What seems significant with respect to the protection of trademarks and combatting unfair competition, the CJEU opined that the use of meta tags corresponding to the names of a competitor’s goods and its trade name will, in general, have the effect that – when an internet user looking for the goods of that competitor enters one of these names or that trade name in a search engine – the natural result displayed by it will be changed (rigged? – TB) to the advantage of the user of those meta tags, and the link to its website will be included in the list of those results, in some cases directly next to the link to that competitor’s website.

In so far as the use of meta tags (corresponding to the names of a competitor’s goods and its trade name) in the programming code of a website has the consequence that it is suggests to the internet user (who enters one of those names or that trade name as a search term) that that site is related to his search, such use must be considered as a form of advertising.

[Trademark protection and permitted comparative advertising]

Going beyond the issues directly addressed by the CJEU in the judgment of Case C-657/11, it should be noted that a meta tag can involve descriptive or generic term; but it may also be a trademark, protected by law for an entity other than the entity placing the meta tag in its webpage source code. When it comes to the use of another’s trade mark, EU legislation[3] and case law of the CJEU must be taken into account since they pronounce that where the condition of double identity (an identical mark or name to designate identical goods or services) and a negative impact on the functions of a trademark (to name a primary function of indicating the origin of goods or services) are established, liability for an unauthorized use of protected trademarks arises.

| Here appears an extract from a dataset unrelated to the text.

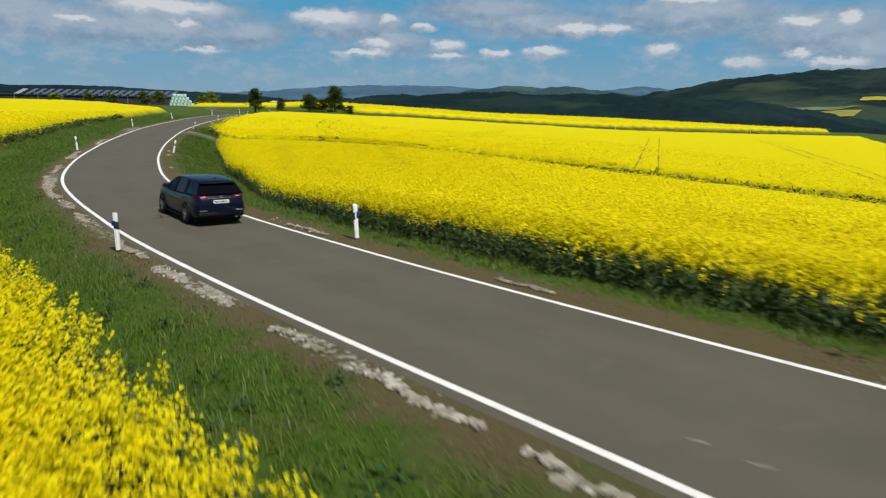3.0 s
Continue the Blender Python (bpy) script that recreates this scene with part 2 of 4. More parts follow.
# ---- mesh helpers ----
def mesh_object(name, verts, faces, mats, parent=None, smooth=False, index=None):
    me = bpy.data.meshes.new(name)
    me.from_pydata([tuple(v) for v in verts], [], faces)
    for m in (mats if isinstance(mats, (list, tuple)) else [mats]):
        me.materials.append(m)
    if index is not None:
        me.polygons.foreach_set("material_index", np.asarray(index, np.int32))
    if smooth:
        me.polygons.foreach_set("use_smooth", np.ones(len(me.polygons), bool))
    me.update()
    ob = new(name, me)
    ob.parent = parent
    return ob


def soup(name, tri, mat, parent=None):
    """One mesh out of loose triangles, an array of n x 3 x 3."""
    n = len(tri)
    me = bpy.data.meshes.new(name)
    me.vertices.add(3 * n)
    me.vertices.foreach_set("co", np.ascontiguousarray(tri, np.float32).ravel())
    me.loops.add(3 * n)
    me.loops.foreach_set("vertex_index", np.arange(3 * n, dtype=np.int32))
    me.polygons.add(n)
    me.polygons.foreach_set("loop_start", np.arange(0, 3 * n, 3, dtype=np.int32))
    me.materials.append(mat)
    me.update(calc_edges=True)
    ob = new(name, me)
    ob.parent = parent
    return ob


def part(name, bm, material, parent, label=""):
    """One bmesh as one mesh object under a thing or a part."""
    me = bpy.data.meshes.new(name)
    bm.to_mesh(me)
    bm.free()
    me.materials.append(material)
    ob = new(name, me)
    ob.parent = parent
    return tagged(ob, label) if label else ob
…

According to Article 16(3) Unfair Competition Act (Polish)[4], comparative advertising is advertising that identifies, directly or indirectly, a competitor or goods or services offered by a competitor. Such advertising does not constitute an act of unfair competition only if it meets the cumulative eight conditions as expressly provided for in the Act, including that the advertising (i) is not misleading or (ii) does not create market confusion in distinguishing between the advertiser and its competitor or between their goods or services, trademarks, business names or other distinctive signs, or (iii) uses repute of the mark, markings the company or other distinctive signs of its competitor or a protected geographical indication or protected designation of origin of competing products, in a non-fraudulent manner.

As a result, it appears that the use of meta tags will not result in liability for breach of trademark rights if the herein commented upon form of advertising complies with the requirements for permitted comparative advertising (see specifically: Article 4 of Directive 2006/114).

[1] Article 2(1) of Council Directive 84/450/EEC of 10 September 1984 concerning misleading and comparative advertising, as amended by Directive 2005/29/EC of the European Parliament and of the Council of 11 May 2005 and Article 2(a) of Directive 2006/114/EC of the European Parliament and of the Council of 12 December 2006 concerning misleading and comparative advertising.

[2] See: Recitals 14 and 15 in the preamble to Directive 2006/114/EC of the European Parliament and of the Council of 12 December 2006 concerning misleading and comparative advertising.

[3] Specifically: Directive 2008/95/EC of the European Parliament and of the Council of 22 October 2008 to approximate the laws of the Member States relating to trade marks; and Council Regulation (EC) No 207/2009 of 26 February 2009 on the Community trade mark.

[4] This enactment is the result of the implementation of Directive 97/55 of the European Parliament and of the Council of 6 October 1997 amending Directive 84/450 / EEC concerning misleading advertising. It is in harmony with Directive 2006/114/EC of the European Parliament and of the Council of 12 December 2006 concerning misleading and comparative advertising, as currently in force.